EU expansion has stoked fears that criminals from the East may abuse freedom of movement to exploit the benefit systems of richer states. This book examines the way in which physical state borders are increasingly being replaced by internal border controls in the form of state bureaucracies as a means of regulating westward migration. The work examines the postmodern effect of globalisation and how ontological anxieties contribute to securitisation and social sorting in Western countries. It discusses the changes in control societies and how targeted surveillance as a geopolitical tool leads to new digitalised mechanisms of population selection. The book presents a casestudy of Roma migrants in the UK to examine the coping strategies adopted by those targeted.

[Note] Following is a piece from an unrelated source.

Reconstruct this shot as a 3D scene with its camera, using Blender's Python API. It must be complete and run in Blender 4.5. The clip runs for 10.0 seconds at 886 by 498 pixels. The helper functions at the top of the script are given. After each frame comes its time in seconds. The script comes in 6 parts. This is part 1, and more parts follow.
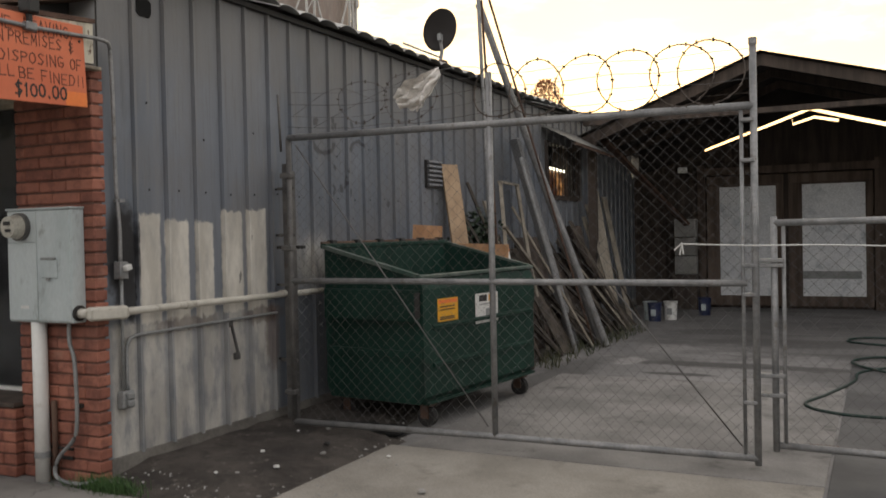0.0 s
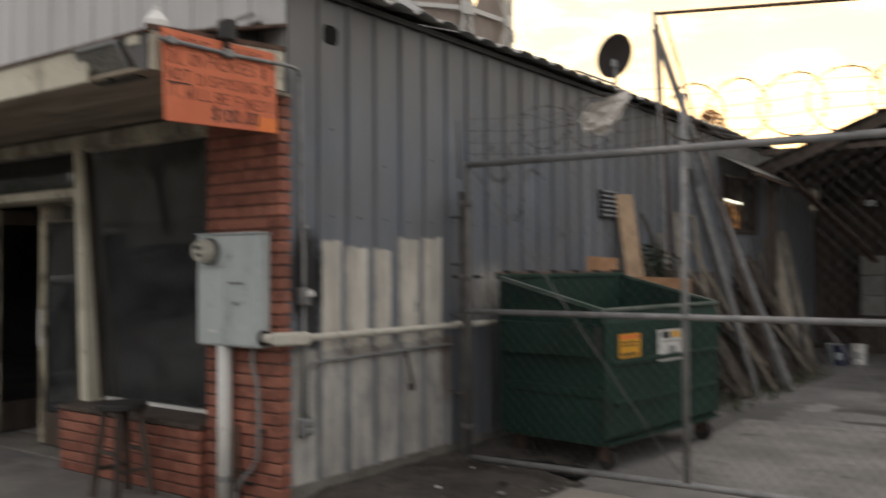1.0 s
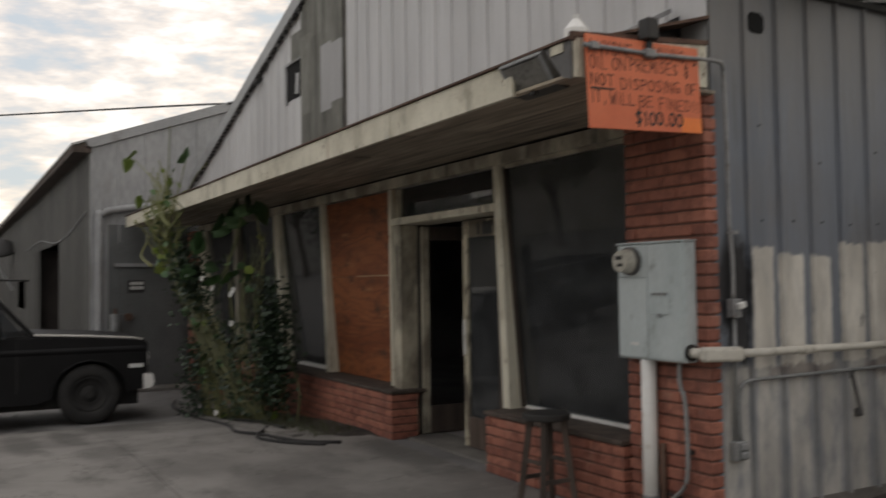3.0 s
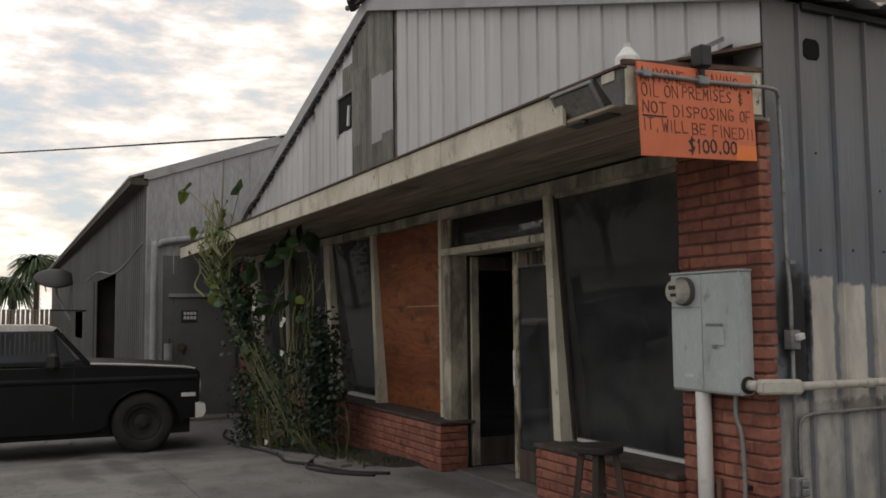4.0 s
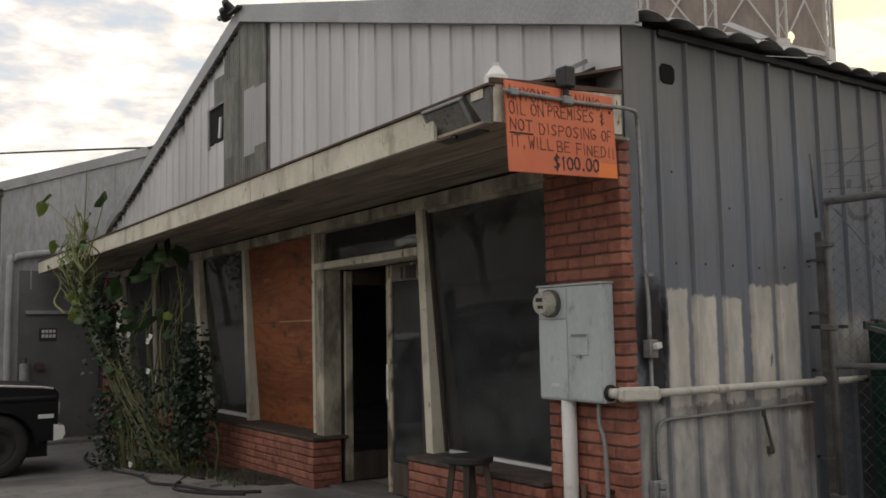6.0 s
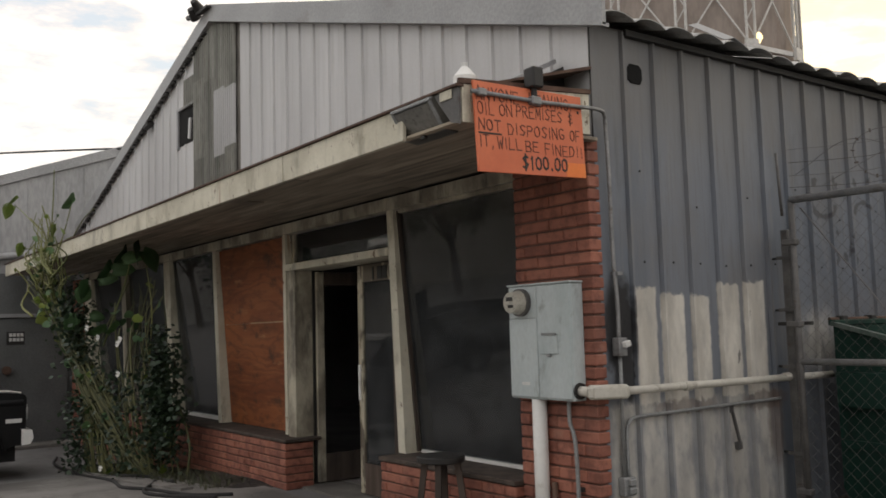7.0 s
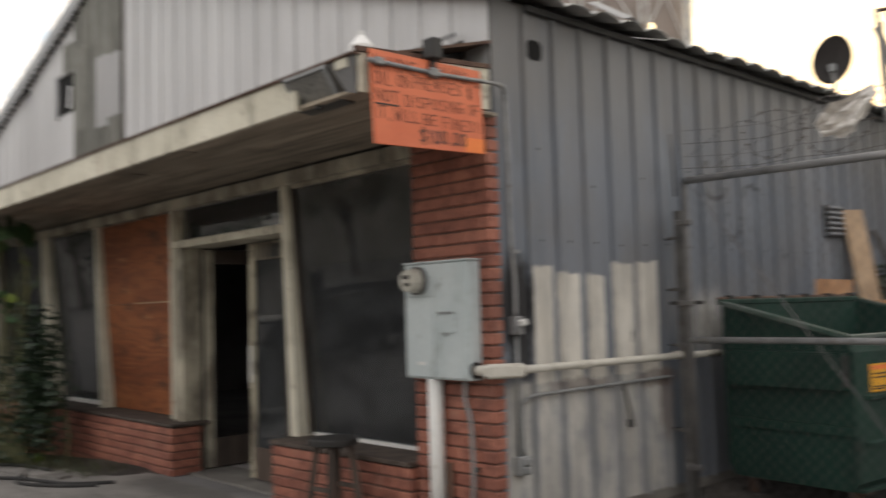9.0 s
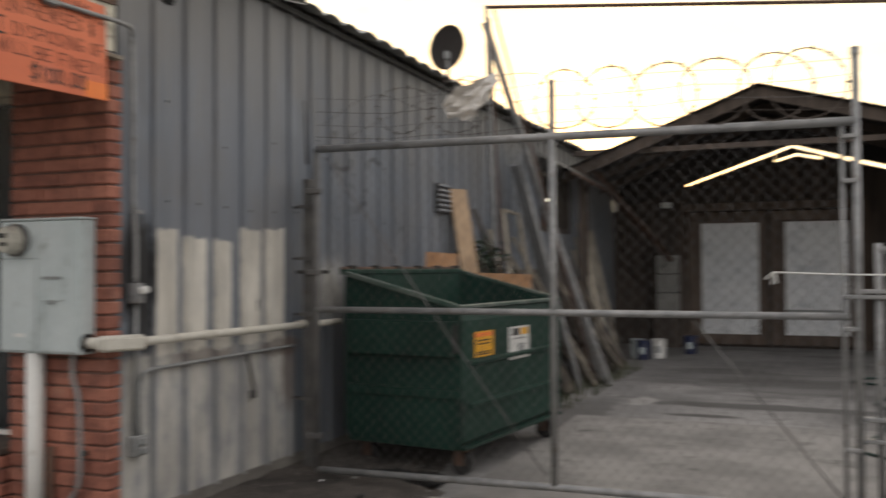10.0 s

The book also critically evaluates the limitations of digitalised bureaucratic systems and the dangers of reliance on virtual data and selection methods.
Table of Contents
1. Introduction; 2. Critical theories – social sorting and surveillance in a digital welfare labyrinth; 3. Roma, a global ethnic minority; 4. Welfare policy and the new social sorting of Europe; 5. Mediators, protectors and pathfinders – invisible players in mobility approaches; 6. Accessing benefits abroad; 7. Commodification online – social security claims in virtual bureaucracies; 10. Conclusion
Veronika Nagy, PhD, is an assistant professor of criminology at the Willem Pompe Institute at the Faculty of Law Governance and Economics, Utrecht University. Her research interest includes surveillance, digital inequality with a focus on a broad connection between mobility and technology, securitisation of international migration, criminalisation and digital self-censorship. She conducted research on specific forms of ethnic mobility, human trafficking and digital profiling (exploitation of workers, forced criminal activities and trafficking of children).